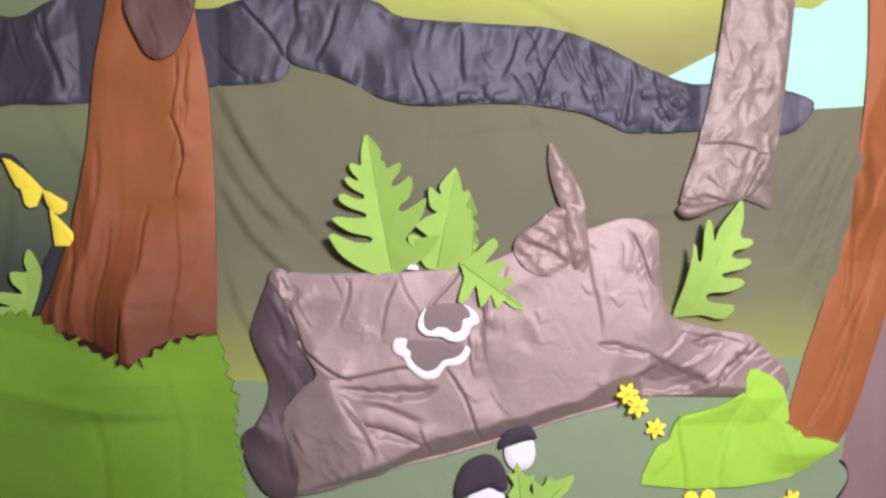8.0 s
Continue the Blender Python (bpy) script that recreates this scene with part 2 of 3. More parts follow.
def scatter(count, x0, x1, z0, z1, turn, spread, length, width, depth, seed):
    """Many small folds at random places of a stretch, turned by about so many degrees from upright."""
    rnd, out = random.Random(seed), []
    for _ in range(count):
        x, z, u = rnd.uniform(x0, x1), rnd.uniform(z0, z1), radians(turn + rnd.uniform(-spread, spread))
        l, k = length * rnd.uniform(0.4, 1.3), rnd.uniform(0.4, 1.2)
        dx, dz = math.sin(u) * l / 2, math.cos(u) * l / 2
        out.append((x - dx, z + dz, x + dx, z - dz, width * rnd.uniform(0.7, 1.5), depth * k))
    return out


def curve_through(points, step, closed=True):
    """A smooth line through a few corner points (Catmull-Rom), with points about step metres apart."""
    p = [np.array(q, float) for q in points]
    n, out = len(p), []
    for i in range(n if closed else n - 1):
        a, b, c, d = (p[(i + k) % n] if closed else p[min(max(i + k, 0), n - 1)] for k in (-1, 0, 1, 2))
        k = max(1, int(np.linalg.norm(c - b) / step))
        for j in range(k):
            t = j / k
            out.append(0.5 * (2 * b + (c - a) * t + (2 * a - 5 * b + 4 * c - d) * t * t + (3 * b - a - 3 * c + d) * t ** 3))
    if not closed:
        out.append(p[-1])
    return [tuple(q) for q in out]


def straight_through(points, step, closed=True):
    """The same with straight sides and sharp corners."""
    out, n = [], len(points)
    for i in range(n if closed else n - 1):
        a, b = np.array(points[i], float), np.array(points[(i + 1) % n], float)
        k = max(1, int(np.linalg.norm(b - a) / step))
        out += [tuple(a + (b - a) * j / k) for j in range(k)]
    return out if closed else out + [tuple(points[-1])]


def limb(spine, step=0.012):
    """The outline of a limb from its middle line: rows of x, z and half-width."""
    line = np.array(curve_through(spine, step, False))
    xz, w = line[:, :2], line[:, 2]
    d = np.gradient(xz, axis=0)
    d /= np.linalg.norm(d, axis=1)[:, None]
    side = np.stack([d[:, 1], -d[:, 0]], 1) * w[:, None]
    return [tuple(q) for q in xz + side] + [tuple(q) for q in (xz - side)[::-1]]


def zigzag(points, tooth, depth, seed=1):
    """A pinked edge along a line: pointed teeth to the line's left, uneven as scissors leave them."""
    rnd, line, out = random.Random(seed), np.array(straight_through(points, tooth / 2, False)), []
    for i in range(len(line)):
        d = line[min(i + 1, len(line) - 1)] - line[max(i - 1, 0)]
        d = d / np.linalg.norm(d)
        k = depth * (0.15 + 1.3 * rnd.random()) if i % 2 else -depth * 0.25
        out.append(tuple(line[i] + np.array((-d[1], d[0])) * k + d * tooth * 0.2 * (rnd.random() - 0.5)))
    return out


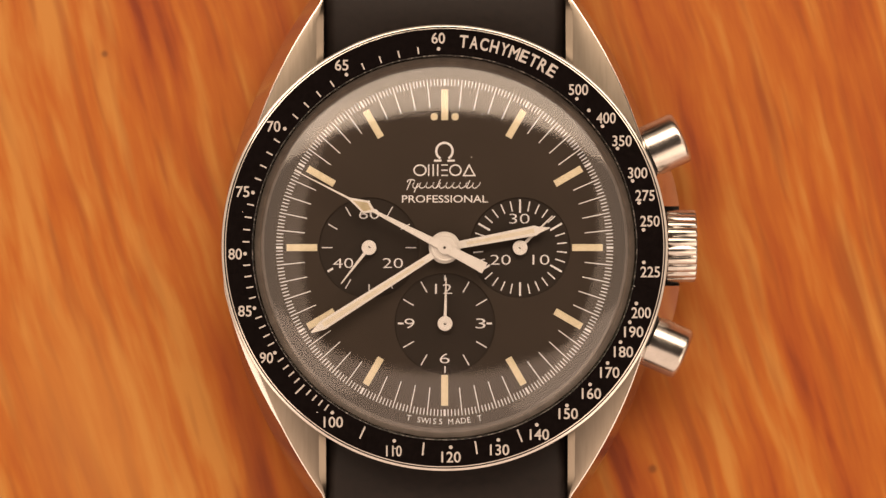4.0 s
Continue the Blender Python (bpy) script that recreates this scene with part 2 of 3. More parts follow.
----------
#### Your objective:
Search the entries for the string "with" and collect each line that has it.

#### Expected output:
Continue the Blender Python (bpy) script that recreates this scene with part 2 of 3. More parts follow.
    """A smooth line through a few corner points (Catmull-Rom), with points about step metres apart."""
    """The same with straight sides and sharp corners."""
Continue the Blender Python (bpy) script that recreates this scene with part 2 of 3. More parts follow.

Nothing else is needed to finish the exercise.